A fresh start was needed after the defense bottomed out, so Nutt hired Herring from North Carolina State, where he oversaw the nation's No. 1-ranked defense. Herring immediately instituted a shock and awe campaign by verbal, psychological and physical means designed to push players to top intensity.
Herring also blew up the complicated 4-2-5 scheme and installed a 4-3. The result should be a more disciplined defense that makes fewer mistakes and more tackles. And the Hogs are going need to play as flawlessly as possible. There are no apparent stars but some emerging talent is evident.
The defensive line finally has size, led by Marcus Harrison, and improved speed on the edges from Jamaal Anderson and Desmond Sims. Linebackers, a disaster last year, should be better in the new system, which allows them to attack instead being attacked. Pass defense is bound to improve with everybody returning and the cornerbacks getting safety help more often.

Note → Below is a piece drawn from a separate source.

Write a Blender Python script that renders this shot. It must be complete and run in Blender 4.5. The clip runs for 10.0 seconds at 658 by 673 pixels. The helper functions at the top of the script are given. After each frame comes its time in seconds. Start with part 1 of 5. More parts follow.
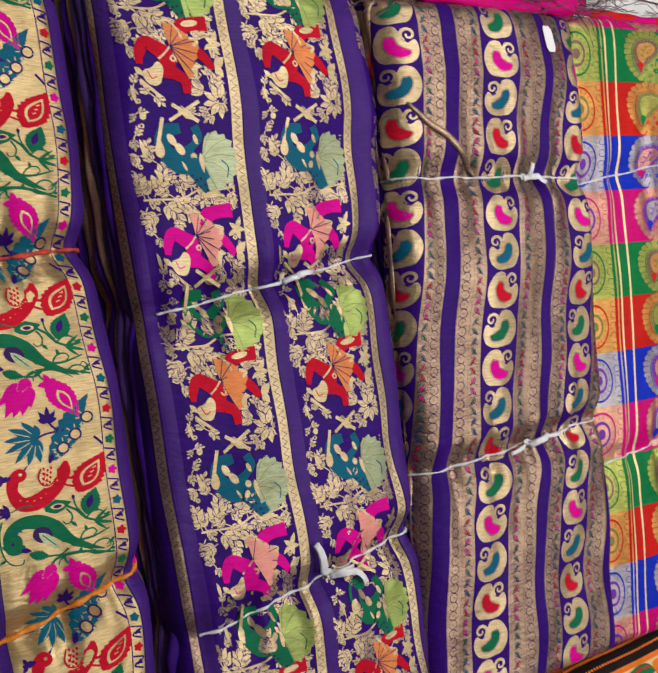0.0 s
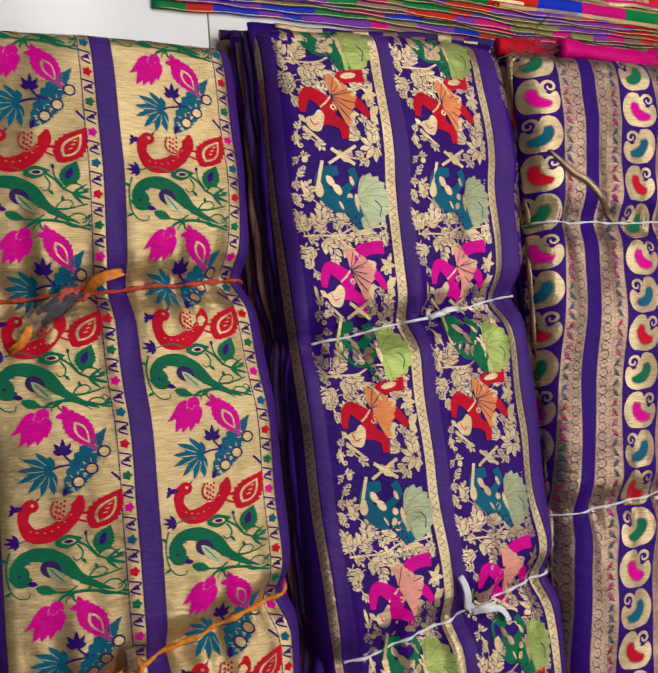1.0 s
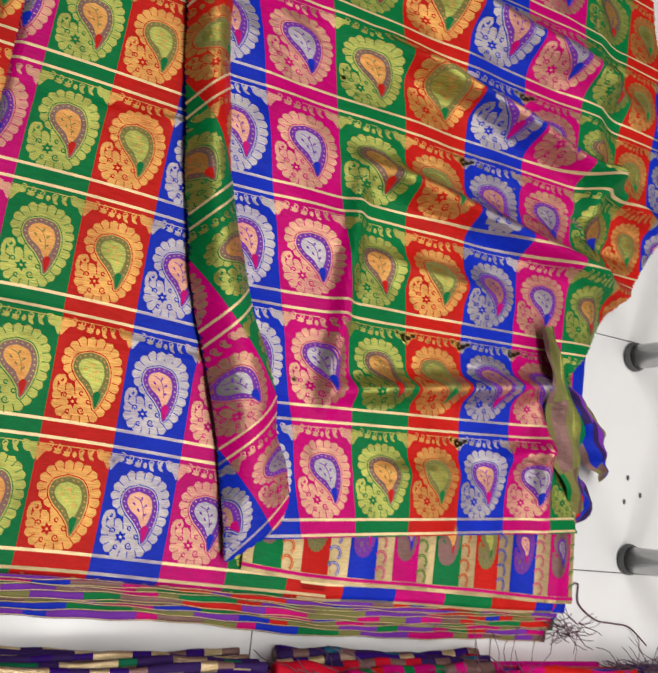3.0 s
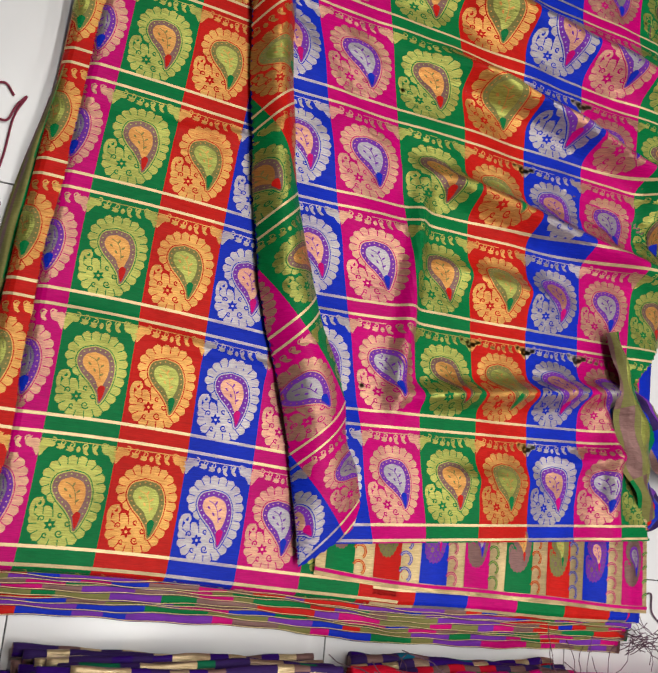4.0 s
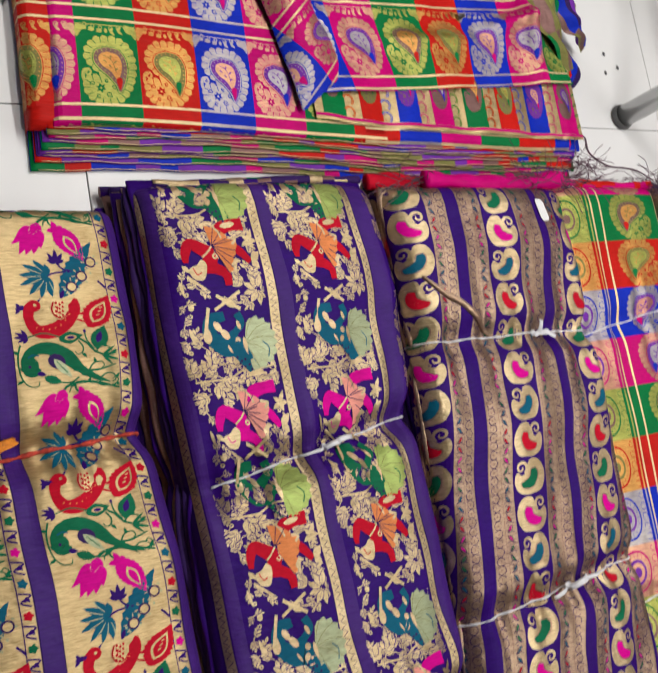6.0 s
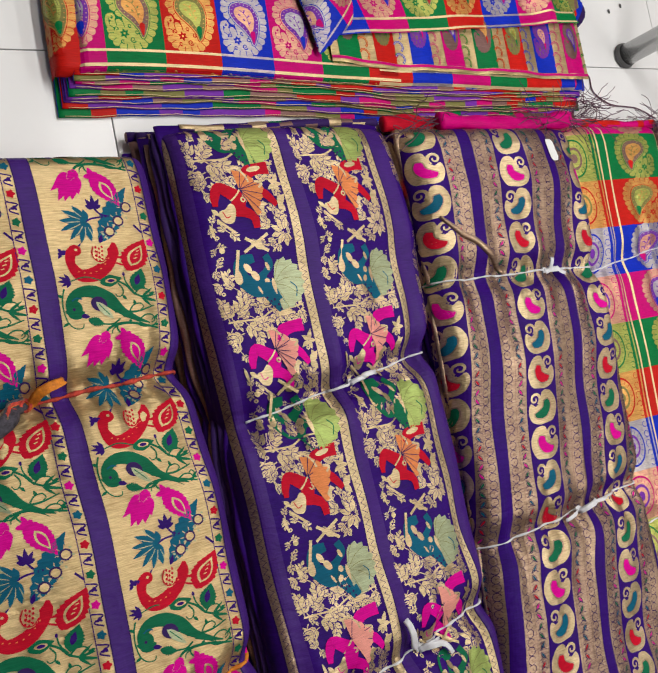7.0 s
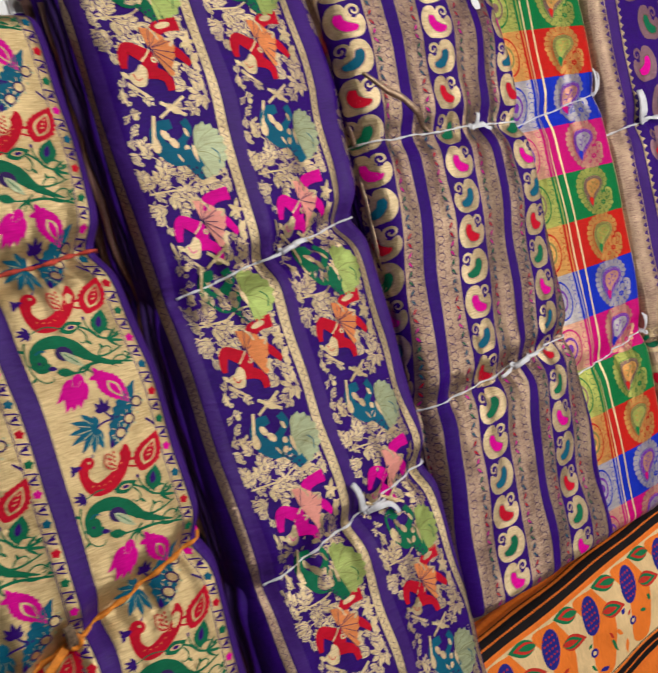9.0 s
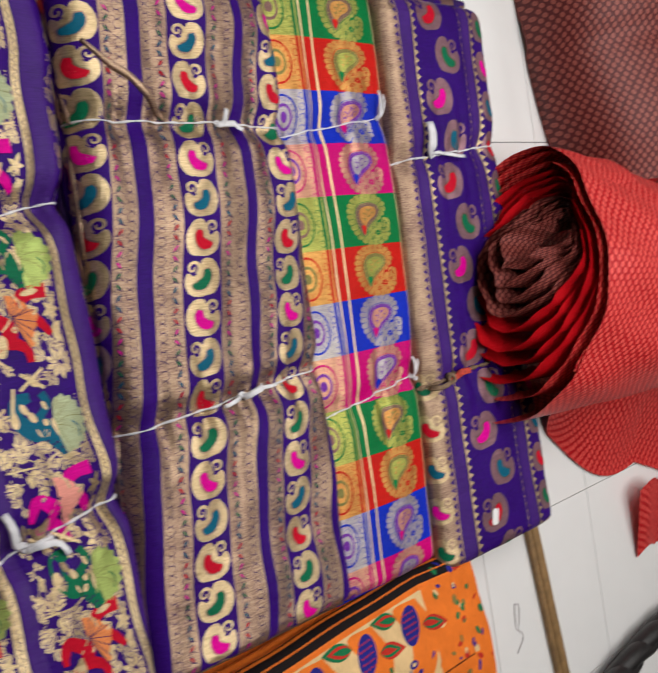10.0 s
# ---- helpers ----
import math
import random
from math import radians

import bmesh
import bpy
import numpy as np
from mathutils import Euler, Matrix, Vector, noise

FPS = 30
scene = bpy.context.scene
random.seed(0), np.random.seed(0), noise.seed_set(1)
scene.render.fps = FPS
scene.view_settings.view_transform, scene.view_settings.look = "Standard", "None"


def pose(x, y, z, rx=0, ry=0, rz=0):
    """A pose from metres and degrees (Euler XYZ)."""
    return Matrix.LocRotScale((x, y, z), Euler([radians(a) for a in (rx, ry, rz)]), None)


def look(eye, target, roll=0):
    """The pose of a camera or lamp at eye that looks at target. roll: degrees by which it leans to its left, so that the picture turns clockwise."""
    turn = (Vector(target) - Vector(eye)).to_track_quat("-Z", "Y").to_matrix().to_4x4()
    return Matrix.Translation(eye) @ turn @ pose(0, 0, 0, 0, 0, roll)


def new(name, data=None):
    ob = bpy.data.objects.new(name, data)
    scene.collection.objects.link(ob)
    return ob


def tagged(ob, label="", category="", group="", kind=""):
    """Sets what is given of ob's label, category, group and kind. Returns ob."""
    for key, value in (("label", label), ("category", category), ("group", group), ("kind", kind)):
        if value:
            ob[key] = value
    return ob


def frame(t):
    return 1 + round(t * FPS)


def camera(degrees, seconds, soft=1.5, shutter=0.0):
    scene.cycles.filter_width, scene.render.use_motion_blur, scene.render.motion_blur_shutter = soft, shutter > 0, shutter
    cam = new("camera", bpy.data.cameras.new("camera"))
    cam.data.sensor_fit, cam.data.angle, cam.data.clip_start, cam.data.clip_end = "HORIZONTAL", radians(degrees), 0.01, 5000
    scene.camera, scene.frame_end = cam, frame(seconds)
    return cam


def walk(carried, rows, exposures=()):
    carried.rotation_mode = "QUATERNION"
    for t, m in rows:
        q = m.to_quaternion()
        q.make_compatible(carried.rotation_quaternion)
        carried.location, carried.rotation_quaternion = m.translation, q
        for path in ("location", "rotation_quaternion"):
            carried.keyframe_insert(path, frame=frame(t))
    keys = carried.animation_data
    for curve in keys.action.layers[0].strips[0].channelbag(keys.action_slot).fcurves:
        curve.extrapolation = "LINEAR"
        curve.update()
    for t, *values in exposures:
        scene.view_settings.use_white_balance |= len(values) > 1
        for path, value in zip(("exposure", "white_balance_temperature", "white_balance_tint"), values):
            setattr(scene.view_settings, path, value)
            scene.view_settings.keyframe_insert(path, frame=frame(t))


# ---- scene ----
cam = camera(41.1, 10.0, 1.5, 0.3)

PATH = [
    (0, (-0.286, -0.619, 1.248), (0.677, -0.718, -0.502), 89.5),
    (0.5, (-0.309, -0.64, 1.254), (0.566, -0.626, -0.545), 84.5),
    (1, (-0.382, -0.687, 1.252), (0.407, -0.573, -0.582), 77.8),
    (1.5, (-0.421, -0.695, 1.263), (0.367, -0.443, -0.558), 67.6),
    (1.8, (-0.368, -0.62, 1.24), (0.497, -0.302, -0.535), 65.0),
    (2, (-0.292, -0.451, 1.306), (0.613, -0.15, -0.452), 68.8),
    (2.5, (-0.198, -0.095, 1.272), (0.817, 0.234, -0.42), 76.8),
    (3, (-0.137, 0.071, 1.235), (0.803, 0.448, -0.489), 76.7),
    (3.2, (-0.138, 0.078, 1.222), (0.765, 0.465, -0.519), 75.9),
    (4.3, (-0.205, -0.003, 1.237), (0.626, 0.446, -0.525), 69.2),
    (4.5, (-0.251, -0.028, 1.246), (0.618, 0.389, -0.507), 71.4),
    (5, (-0.309, -0.266, 1.297), (0.608, 0.141, -0.434), 68.8),
    (5.5, (-0.352, -0.491, 1.307), (0.612, -0.138, -0.41), 66.9),
    (5.8, (-0.366, -0.556, 1.329), (0.614, -0.268, -0.391), 68.0),
    (6, (-0.379, -0.608, 1.309), (0.616, -0.346, -0.406), 67.1),
    (6.2, (-0.393, -0.627, 1.307), (0.608, -0.41, -0.411), 68.2),
    (7.3, (-0.524, -0.573, 1.322), (0.525, -0.481, -0.378), 74.8),
    (7.5, (-0.574, -0.548, 1.307), (0.497, -0.482, -0.381), 76.4),
    (8, (-0.63, -0.534, 1.314), (0.437, -0.533, -0.378), 78.0),
    (8.5, (-0.613, -0.57, 1.296), (0.487, -0.687, -0.37), 81.0),
    (9, (-0.473, -0.622, 1.264), (0.656, -0.797, -0.377), 82.5),
    (9.5, (-0.304, -0.69, 1.248), (0.907, -0.852, -0.336), 83.4),
    (10, (-0.158, -0.757, 1.274), (1.191, -0.854, -0.199), 83.9),
]
walk(cam, [(t, look(e, g, r)) for t, e, g, r in PATH])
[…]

Kicker Chris Balseiro is a third-year starter who has been steady from 40 yards and in. The punting could be contested into the season between Jeremy Davis and Jacob Skinner, who each held the job at different times last season but averaged less than 40 yards.
Blocking kicks should be a strength again. Arkansas has blocked at least four kicks in each of the past three seasons.
The offense shouldn't dip drastically, even with a new quarterback. Johnson has plenty of returning starters and talent around him. Keeping the offense humming won't matter if opponents can still outscore Arkansas in shootouts, so the defense has to make a significant jump.
A trip to USC aside, the schedule is manageable and could yield a six-win season.